Updated

And now some fresh pickings from the political grapevine:

Al Ahead
A new ABC News/Washington Post poll shows Al Gore surging into the lead over likely rivals for the 2004 Democratic presidential nomination. The former vice president grabbed nearly half the votes in a hypothetical Democratic primary. No other candidate received more than 10 percent of the support. But if he's thinking about reviving the Gore-Lieberman duo, he may want to think again. Fifty-four percent of Democrats surveyed said they would like to see a new ticket in 2004.

Adios to Aztecs!
San Diego State University will kick off this fall's football season down one man. University President Stephen Weber has called off the search for a replacement to "Monty Montezuma," the school's bare-chested, spear throwing former mascot.
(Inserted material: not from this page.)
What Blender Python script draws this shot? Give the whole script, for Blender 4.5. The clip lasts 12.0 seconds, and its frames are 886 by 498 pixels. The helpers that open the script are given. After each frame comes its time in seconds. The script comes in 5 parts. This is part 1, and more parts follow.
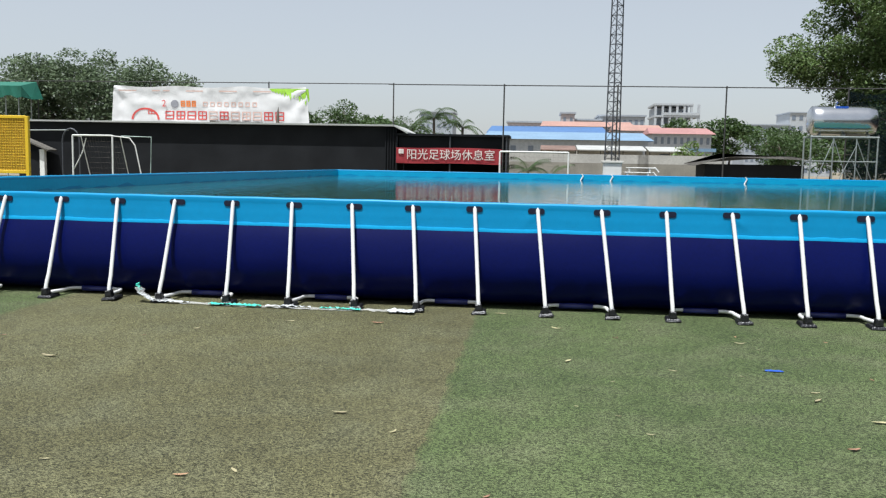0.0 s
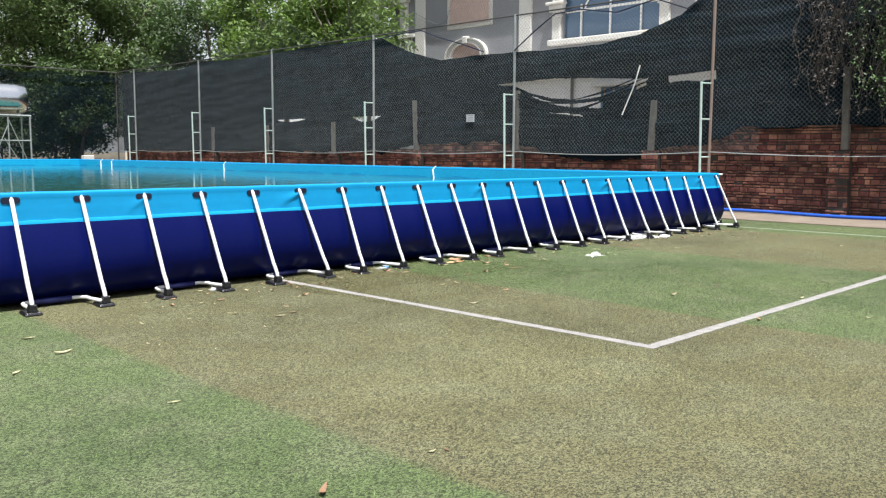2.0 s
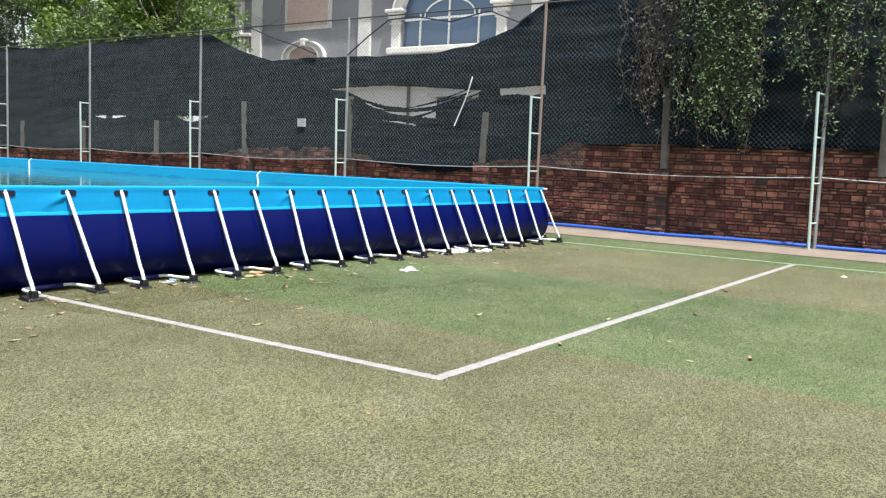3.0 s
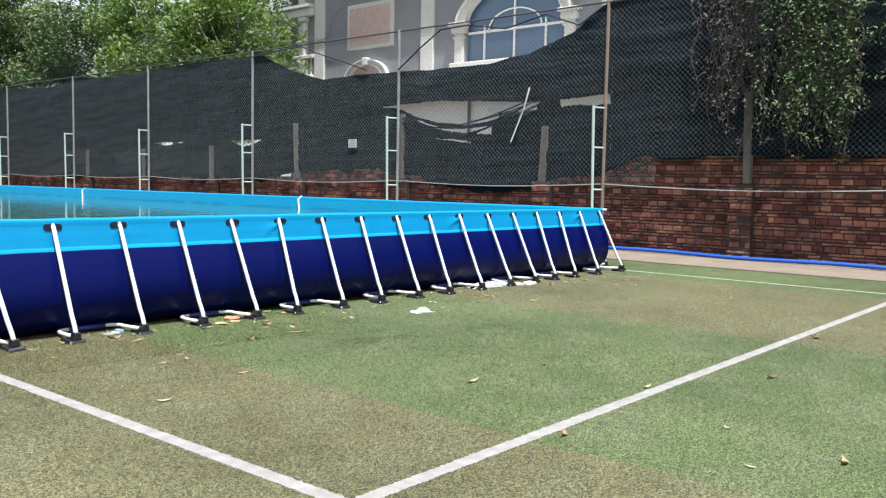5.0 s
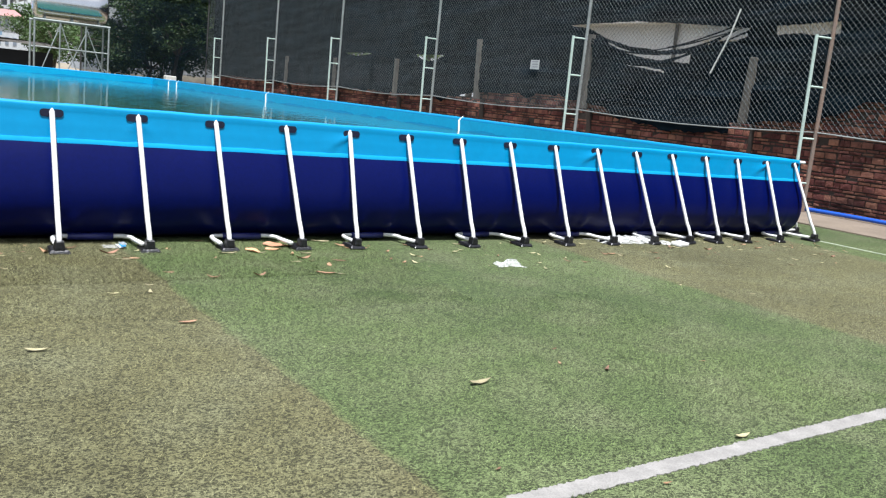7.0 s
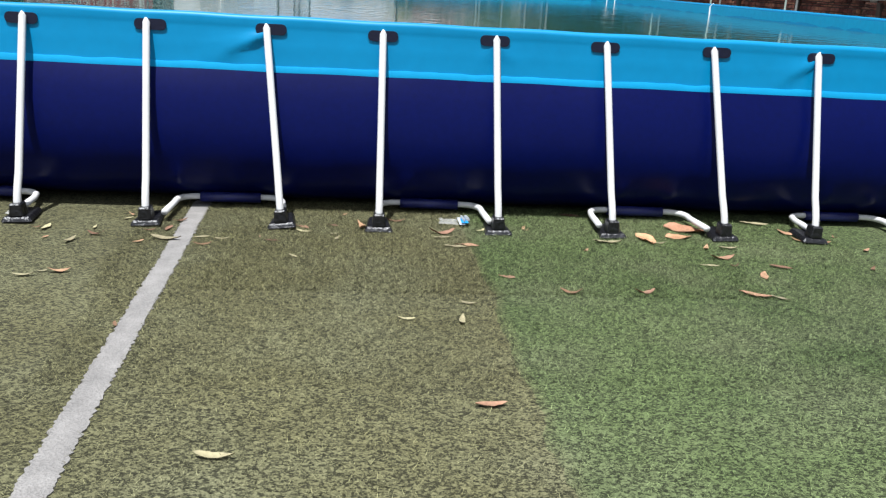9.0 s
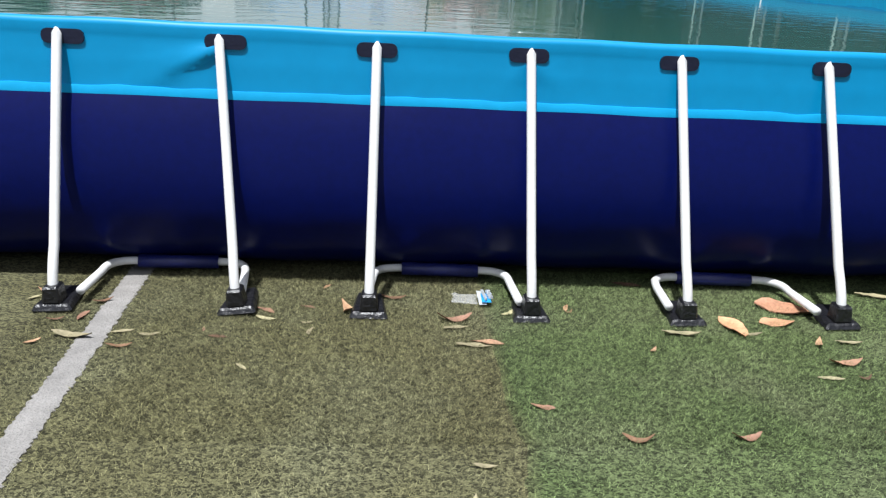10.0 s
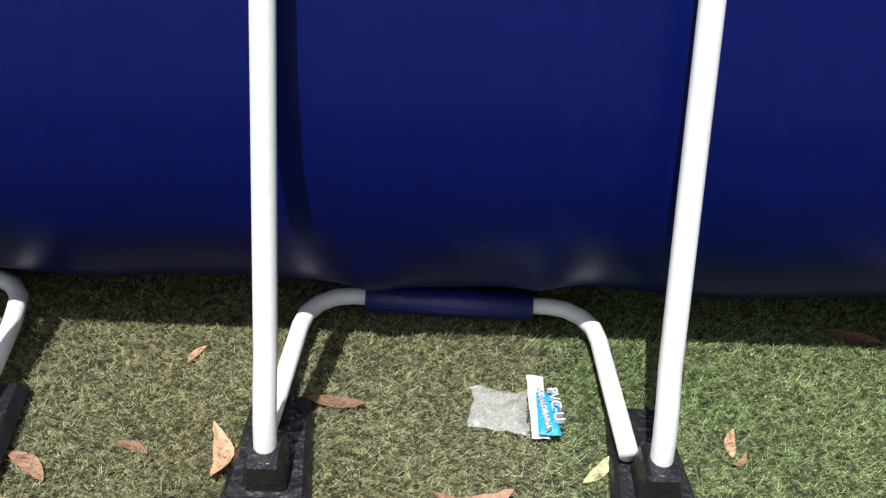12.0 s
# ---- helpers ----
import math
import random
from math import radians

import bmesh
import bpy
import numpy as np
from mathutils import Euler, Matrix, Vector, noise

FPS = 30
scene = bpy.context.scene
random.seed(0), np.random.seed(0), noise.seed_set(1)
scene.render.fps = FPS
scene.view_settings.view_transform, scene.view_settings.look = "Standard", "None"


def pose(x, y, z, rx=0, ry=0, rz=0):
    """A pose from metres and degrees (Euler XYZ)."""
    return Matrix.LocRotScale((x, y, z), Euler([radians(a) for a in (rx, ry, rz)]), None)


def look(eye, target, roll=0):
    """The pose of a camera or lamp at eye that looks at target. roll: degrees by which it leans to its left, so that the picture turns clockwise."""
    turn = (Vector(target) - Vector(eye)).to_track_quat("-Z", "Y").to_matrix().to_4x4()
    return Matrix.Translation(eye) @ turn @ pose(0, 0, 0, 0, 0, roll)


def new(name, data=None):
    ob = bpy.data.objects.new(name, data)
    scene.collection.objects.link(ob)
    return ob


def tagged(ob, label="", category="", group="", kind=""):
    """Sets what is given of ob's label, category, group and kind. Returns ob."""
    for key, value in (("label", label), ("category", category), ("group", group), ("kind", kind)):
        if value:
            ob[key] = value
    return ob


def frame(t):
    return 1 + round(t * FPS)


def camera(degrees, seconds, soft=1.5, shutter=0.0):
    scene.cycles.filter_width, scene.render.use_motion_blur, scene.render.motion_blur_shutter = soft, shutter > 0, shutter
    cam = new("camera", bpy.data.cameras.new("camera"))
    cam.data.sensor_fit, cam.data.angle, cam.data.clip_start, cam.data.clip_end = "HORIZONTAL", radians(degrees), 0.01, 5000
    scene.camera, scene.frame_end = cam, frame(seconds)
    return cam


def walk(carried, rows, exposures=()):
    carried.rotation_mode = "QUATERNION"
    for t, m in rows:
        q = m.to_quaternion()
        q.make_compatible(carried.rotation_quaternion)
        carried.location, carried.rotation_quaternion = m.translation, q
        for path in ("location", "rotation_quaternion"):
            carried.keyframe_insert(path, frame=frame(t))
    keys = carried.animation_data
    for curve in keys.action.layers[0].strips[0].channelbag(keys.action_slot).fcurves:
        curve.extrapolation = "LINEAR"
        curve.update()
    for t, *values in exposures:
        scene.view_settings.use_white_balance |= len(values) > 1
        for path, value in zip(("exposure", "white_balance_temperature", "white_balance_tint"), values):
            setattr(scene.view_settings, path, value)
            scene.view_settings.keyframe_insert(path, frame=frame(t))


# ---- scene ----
cam = camera(55.0, 12.0, soft=1.25)
PATH = [
    (0, (0.2133, -0.0909, 1.6092), (0.0189, 1.6893, 1.4292), 1.1),
    (0.5, (0.4743, -0.0738, 1.5822), (0.8001, 1.6839, 1.3734), 2),
    (0.9, (0.6714, -0.0261, 1.5912), (1.3779, 1.6164, 1.377), 1.7),
    (1, (0.7254, 0.0027, 1.5921), (1.5057, 1.611, 1.3797), 1.4),
    (1.5, (1.0188, 0.2151, 1.5966), (2.1015, 1.6398, 1.3995), 0.6),
    (2, (1.44, 0.3114, 1.6047), (2.7054, 1.575, 1.4022), 0.3),
    (2.5, (1.9377, 0.3807, 1.602), (3.3507, 1.476, 1.3932), 2.1),
    (3, (2.4471, 0.4446, 1.5966), (3.9204, 1.4634, 1.4193), 2.4),
    (3.5, (3.0042, 0.5643, 1.6074), (4.4172, 1.6704, 1.476), 2.6),
    (3.7, (3.2202, 0.6246, 1.6011), (4.599, 1.7766, 1.5003), 2.3),
    (5.3, (5.1534, 1.0413, 1.611), (6.5178, 2.2068, 1.4625), 0.9),
    (5.5, (5.4225, 1.0899, 1.6056), (6.8004, 2.2374, 1.4454), 0.9),
    (6, (6.0723, 1.2861, 1.5831), (7.4268, 2.4561, 1.3878), 2.1),
    (6.5, (6.6834, 1.3842, 1.5669), (7.9479, 2.6487, 1.359), 3.1),
    (7, (7.2405, 1.6695, 1.53), (8.2629, 3.1185, 1.2222), 5.9),
    (7.1, (7.3431, 1.7505, 1.5282), (8.307, 3.2355, 1.1988), 5.6),
    (7.5, (7.6968, 2.124, 1.4931), (8.4348, 3.7071, 1.0575), 5.2),
    (7.7, (7.8525, 2.3427, 1.5057), (8.4816, 3.9636, 1.0395), 5),
    (9.3, (8.5158, 4.4919, 1.4481), (8.6751, 6.1965, 0.8928), 3),
    (9.5, (8.5644, 4.7817, 1.4607), (8.7129, 6.4845, 0.8964), 2.8),
    (10, (8.6562, 5.4756, 1.5102), (8.7786, 7.1739, 0.927), 3),
    (10.5, (8.7687, 6.1623, 1.431), (8.874, 7.8552, 0.8289), 2.3),
    (11, (8.829, 6.804, 1.4049), (8.8865, 8.4789, 0.757), 3),
    (11.5, (8.8533, 7.4304, 1.4076), (8.9082, 9.0189, 0.5643), 2.5),
    (12, (8.8488, 7.9821, 1.3608), (8.9055, 9.3762, 0.2241), 3.8),
]
walk(cam, [(t, look(eye, target, roll)) for t, eye, target, roll in PATH],
     exposures=[(0, 0.70, 6480, 8), (1.0, 0.82, 6640, 8), (1.5, 1.10, 6700, 10), (2.0, 1.3, 6650, 10), (2.5, 1.43, 6620, 10), (3.5, 1.4, 6550, 10), (5.5, 1.34, 6480, 10), (6.5, 1.28, 6450, 10), (7.0, 1.18, 6400, 10), (7.5, 0.92, 6420, 10), (9.5, 0.80, 6400, 10), (10.5, 0.80, 6420, 10), (11.0, 0.82, 6500, 10), (12.0, 0.92, 6600, 10)])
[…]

Weber has rejected "Eagle Warrior," a new mascot proposed by school officials, saying Aztec fans can't rally behind a winged figure wearing an eagle headdress. The school has been without a mascot since May 2001 following complaints by the Native American Student Alliance that Monty Montezuma was offensive.   

Operation Squeegee
And motorists — at least in the Great White North — ought to watch what they yell at squeegee men who assail their windshields. Royal Canadian Mounted Police in Vancouver are posing as window washers at major intersections in hopes of catching drivers who aren't wearing a seat belt. The covert traffic operation called "Operation Squeegee" was launched earlier this week with some impressive results. In a four-hour time period, officers issued a whopping 90 tickets. 

Dog-Gone Officials!
And finally, it's back to the doghouse for Percy. Florida State election officials have refused to let the 5-year-old border collie mix run as a rival to Secretary of State Katherine Harris in her bid for Congress. So now, her owner, Wayne Genthner, says he'll run himself as a write-in candidate. The 42-year-old boat captain says he's frustrated with highly financed, sterile campaigns that avoid meaningful debate — the sort of intercourse he evidently hoped his dog would supply. Percy and his campaign staff had distributing  flyers with slogans such as, "Never made a mess in the House! Never will!" and, "Percy! Putting the lick back into Republican."